Софья Андреевна хранит и оберегает высшие нравственные ценности, скрепляющие «малую церковь» – семью. Всегда «застенчивая и целомудренная» [13; 291], она упоминает о Христе лишь когда в этом возникает настоящая необходимость. Однако в своей вере она тверда так же, как и её муж. Аркадий вспоминает, как однажды случайно едва не разрушил хрупкий семейный мир: «Каково было мое изумление, когда вдруг встала мама и, подняв передо мной палец и грозя мне, крикнула: «Не смей! Не смей!»» [13; 214]. Ещё не понимая до конца за что, он просит прощения, и мать отвечает ему: «Ну, ну, ничего <…>, а вот любите только друг дружку[248] и никогда не ссорьтесь, то и Бог счастья пошлёт» [13; 215].

Полученное прощение рождает новое покаяние. Аркадий вспоминает, что накануне «огорчил и встревожил» мать своими бездумными словами о Боге: «Мама, милая, в прошлый раз я здесь сказал… неловкое слово… мамочка, я врал: я хочу искренне веровать, я только фанфаронил, и очень люблю Христа» [13; 215]. В ответ Софья Андреевна исповедует веру так, как этому учит Церковь: «Христос, Аркаша, всё простит: и хулу твою простит, и хуже твоего простит. Христос – отец. Христос не нуждается и сиять будет даже в самой глубокой тьме…» [13; 215]. Мать напоминает сыну евангельскую мысль о том, что «всякий грех и хула простятся человекам, а хула на Духа не простится человекам; если кто скажет слово на Сына Человеческого, простится ему; если же кто скажет на Духа Святого, не простится ему ни в сем веке, ни в будущем» (Мф. 12:31–32). Церковь учит, что хула на Духа Святого есть сознательное и упорное противление человека явно выраженной воле Бога, сознательное нарушение Его заповедей, а Аркадий смог признать свою вину и раскаяться в ней. Теперь ему, подобно блудному сыну, предстоит вернуться к отцу – Христу. И как бы ни было трудно на этом пути и какая бы тьма ни покрыла мир, свет Истины непобедим, и «тьма не объяла его» (Ин. 1:5).

В подготовительных материалах к роману неоднократно подчёркивается русскость Софьи Андреевны: «Мать. Русский тип (огромный характер): и забитые, и непокорные, и твёрдые, как святые» [16; 121], «мама за Россию», «мама патриотка», «мама – патриотка» [16; 388, 401, 404]. В окончательном варианте Версилов говорит о ней: «Русская женщина…» [13; 104], – и раскрывает содержание своих слов: «Смирение, безответность, приниженность и в то же время твёрдость, сила, настоящая сила…» [13; 104], особенно в том, «что считается у них убеждением, а стало быть, <…> и святым. Там просто хоть на муки» [13; 105]. Причём Версилов говорит о Софье Андреевне так же, как и о Макаре – во множественном числе («у них»), отождествляя её с «простым» русским народом. Говоря о себе и имея в виду всю русскую аристократию, Версилов использует местоимение «мы», указывая тем самым на некую преграду, существующую между ним и «народом». Он догадывается, что причина этого разделения кроется не в народе: «Мы тут чего-то не понимаем… Мы (курсив наш. – О. С.) так не умеем…» [13; 105] и пр.

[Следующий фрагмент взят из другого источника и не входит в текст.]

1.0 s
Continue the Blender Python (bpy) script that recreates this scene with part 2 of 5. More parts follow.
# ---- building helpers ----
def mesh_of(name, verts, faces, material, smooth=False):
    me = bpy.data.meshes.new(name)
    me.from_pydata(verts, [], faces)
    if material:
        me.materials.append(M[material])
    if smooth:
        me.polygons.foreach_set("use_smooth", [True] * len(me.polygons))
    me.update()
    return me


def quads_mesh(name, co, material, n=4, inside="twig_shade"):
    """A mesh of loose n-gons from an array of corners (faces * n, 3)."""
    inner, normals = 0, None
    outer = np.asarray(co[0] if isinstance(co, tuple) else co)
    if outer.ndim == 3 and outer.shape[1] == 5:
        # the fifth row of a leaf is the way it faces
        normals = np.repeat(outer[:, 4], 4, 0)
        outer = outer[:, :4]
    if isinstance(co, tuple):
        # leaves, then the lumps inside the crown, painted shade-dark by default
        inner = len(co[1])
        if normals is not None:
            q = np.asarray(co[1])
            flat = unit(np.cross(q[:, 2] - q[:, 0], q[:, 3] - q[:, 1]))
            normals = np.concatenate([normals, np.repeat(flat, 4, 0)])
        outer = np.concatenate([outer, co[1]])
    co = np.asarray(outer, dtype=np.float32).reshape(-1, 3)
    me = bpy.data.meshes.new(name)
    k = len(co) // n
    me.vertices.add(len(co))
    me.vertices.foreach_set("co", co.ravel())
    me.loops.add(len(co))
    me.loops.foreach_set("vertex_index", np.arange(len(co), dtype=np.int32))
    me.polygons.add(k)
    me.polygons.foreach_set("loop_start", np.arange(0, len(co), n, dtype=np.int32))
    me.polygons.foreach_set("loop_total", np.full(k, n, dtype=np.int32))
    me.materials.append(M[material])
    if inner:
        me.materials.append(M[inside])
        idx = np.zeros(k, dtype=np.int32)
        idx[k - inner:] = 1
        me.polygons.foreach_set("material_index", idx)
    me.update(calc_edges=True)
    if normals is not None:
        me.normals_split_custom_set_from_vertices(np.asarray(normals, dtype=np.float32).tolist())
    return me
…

Версилов особо подчёркивает красоту Софьи Андреевны, говоря, что это – характерная красота русской женщины. Её тайна заключается в способности жертвовать собой ради счастья того, кого она любит: «Русские женщины дурнеют быстро, красота их только мелькнёт, и, право, это не от одних только этнографических особенностей типа, а и оттого ещё, что они умеют любить беззаветно. Русская женщина всё разом отдаёт, коль полюбит, – и мгновенье, и судьбу, и настоящее, и будущее: экономничать не умеют, про запас не прячут, и красота их быстро уходит в того, кого любят» [13; 370].

Макар и Софья являются собирательными образами мужской и женской половины русского народа. Макар – сильное, волевое начало, постоянно устремлённое к поискам Града Небесного. Он непрерывно и неустанно стремится к Богу, не привязываясь ни к чему временному, земному, что могло бы задержать его на этом пути, но живо откликаясь на проявления воли Божией в мире. А его жена хранит и оберегает то, чего он достиг на духовном поприще.

При этом они живут рядом с «господами» и даже вместе с ними, но не зависят от них, потому что обладают абсолютной свободой, даруемой верой в Бога. Поэтому они не нуждаются ни в господах, ни в материальном богатстве. Напротив, господа нуждаются в них.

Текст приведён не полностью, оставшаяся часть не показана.